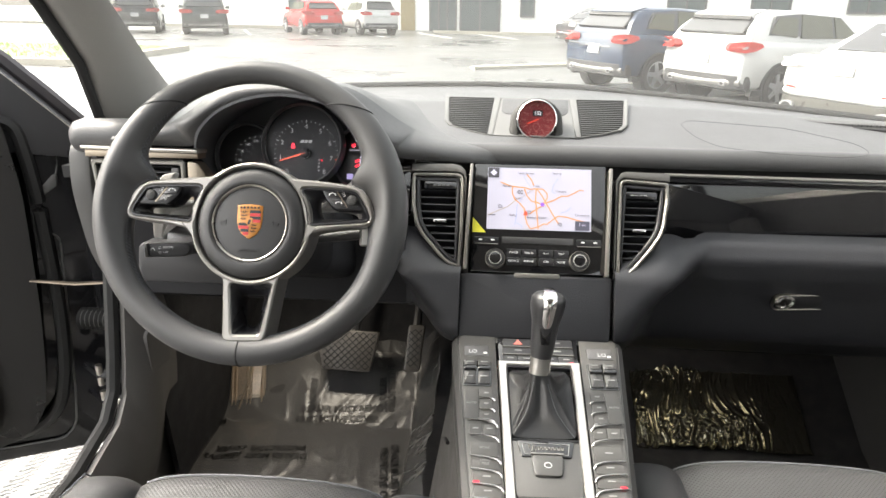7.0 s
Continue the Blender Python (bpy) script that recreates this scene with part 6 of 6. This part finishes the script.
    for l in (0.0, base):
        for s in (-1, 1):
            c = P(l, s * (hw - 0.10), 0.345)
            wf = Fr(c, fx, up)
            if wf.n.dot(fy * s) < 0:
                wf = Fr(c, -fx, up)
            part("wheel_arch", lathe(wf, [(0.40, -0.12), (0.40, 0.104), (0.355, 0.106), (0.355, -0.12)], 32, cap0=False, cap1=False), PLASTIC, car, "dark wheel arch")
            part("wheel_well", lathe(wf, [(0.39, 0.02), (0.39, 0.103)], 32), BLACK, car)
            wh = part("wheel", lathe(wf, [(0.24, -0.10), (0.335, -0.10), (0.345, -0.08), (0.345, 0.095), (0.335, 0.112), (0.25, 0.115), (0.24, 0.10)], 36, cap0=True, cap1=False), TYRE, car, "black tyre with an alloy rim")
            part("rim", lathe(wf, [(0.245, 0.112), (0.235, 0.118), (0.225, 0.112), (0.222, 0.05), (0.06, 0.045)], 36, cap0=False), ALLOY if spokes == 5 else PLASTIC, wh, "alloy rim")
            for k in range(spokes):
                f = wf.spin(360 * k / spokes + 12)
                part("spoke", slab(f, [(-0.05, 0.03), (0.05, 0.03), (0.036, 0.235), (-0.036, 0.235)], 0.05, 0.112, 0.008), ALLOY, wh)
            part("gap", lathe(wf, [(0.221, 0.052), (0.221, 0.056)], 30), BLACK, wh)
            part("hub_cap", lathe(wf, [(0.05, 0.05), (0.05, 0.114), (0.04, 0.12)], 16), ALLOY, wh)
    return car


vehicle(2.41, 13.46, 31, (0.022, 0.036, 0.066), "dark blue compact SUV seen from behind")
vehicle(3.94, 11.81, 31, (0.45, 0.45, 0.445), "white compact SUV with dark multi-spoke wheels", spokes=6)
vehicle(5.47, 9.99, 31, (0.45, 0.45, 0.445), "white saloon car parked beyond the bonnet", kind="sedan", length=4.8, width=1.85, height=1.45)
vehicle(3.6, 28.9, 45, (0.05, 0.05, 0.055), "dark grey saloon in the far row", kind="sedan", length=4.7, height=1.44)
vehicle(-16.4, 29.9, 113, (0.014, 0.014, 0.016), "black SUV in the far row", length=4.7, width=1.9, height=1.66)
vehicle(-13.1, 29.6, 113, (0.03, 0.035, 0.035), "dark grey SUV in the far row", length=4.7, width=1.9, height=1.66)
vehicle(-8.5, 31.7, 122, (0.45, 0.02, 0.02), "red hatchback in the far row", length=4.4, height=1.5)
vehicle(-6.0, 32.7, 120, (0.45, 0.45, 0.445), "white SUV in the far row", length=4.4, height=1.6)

━━━

→ Instructions for the task: Restate the entire listing word for word, excluding pictures.

→ Response to this task:
7.0 s
Continue the Blender Python (bpy) script that recreates this scene with part 6 of 6. This part finishes the script.
    for l in (0.0, base):
        for s in (-1, 1):
            c = P(l, s * (hw - 0.10), 0.345)
            wf = Fr(c, fx, up)
            if wf.n.dot(fy * s) < 0:
                wf = Fr(c, -fx, up)
            part("wheel_arch", lathe(wf, [(0.40, -0.12), (0.40, 0.104), (0.355, 0.106), (0.355, -0.12)], 32, cap0=False, cap1=False), PLASTIC, car, "dark wheel arch")
            part("wheel_well", lathe(wf, [(0.39, 0.02), (0.39, 0.103)], 32), BLACK, car)
            wh = part("wheel", lathe(wf, [(0.24, -0.10), (0.335, -0.10), (0.345, -0.08), (0.345, 0.095), (0.335, 0.112), (0.25, 0.115), (0.24, 0.10)], 36, cap0=True, cap1=False), TYRE, car, "black tyre with an alloy rim")
            part("rim", lathe(wf, [(0.245, 0.112), (0.235, 0.118), (0.225, 0.112), (0.222, 0.05), (0.06, 0.045)], 36, cap0=False), ALLOY if spokes == 5 else PLASTIC, wh, "alloy rim")
            for k in range(spokes):
                f = wf.spin(360 * k / spokes + 12)
                part("spoke", slab(f, [(-0.05, 0.03), (0.05, 0.03), (0.036, 0.235), (-0.036, 0.235)], 0.05, 0.112, 0.008), ALLOY, wh)
            part("gap", lathe(wf, [(0.221, 0.052), (0.221, 0.056)], 30), BLACK, wh)
            part("hub_cap", lathe(wf, [(0.05, 0.05), (0.05, 0.114), (0.04, 0.12)], 16), ALLOY, wh)
    return car


vehicle(2.41, 13.46, 31, (0.022, 0.036, 0.066), "dark blue compact SUV seen from behind")
vehicle(3.94, 11.81, 31, (0.45, 0.45, 0.445), "white compact SUV with dark multi-spoke wheels", spokes=6)
vehicle(5.47, 9.99, 31, (0.45, 0.45, 0.445), "white saloon car parked beyond the bonnet", kind="sedan", length=4.8, width=1.85, height=1.45)
vehicle(3.6, 28.9, 45, (0.05, 0.05, 0.055), "dark grey saloon in the far row", kind="sedan", length=4.7, height=1.44)
vehicle(-16.4, 29.9, 113, (0.014, 0.014, 0.016), "black SUV in the far row", length=4.7, width=1.9, height=1.66)
vehicle(-13.1, 29.6, 113, (0.03, 0.035, 0.035), "dark grey SUV in the far row", length=4.7, width=1.9, height=1.66)
vehicle(-8.5, 31.7, 122, (0.45, 0.02, 0.02), "red hatchback in the far row", length=4.4, height=1.5)
vehicle(-6.0, 32.7, 120, (0.45, 0.45, 0.445), "white SUV in the far row", length=4.4, height=1.6)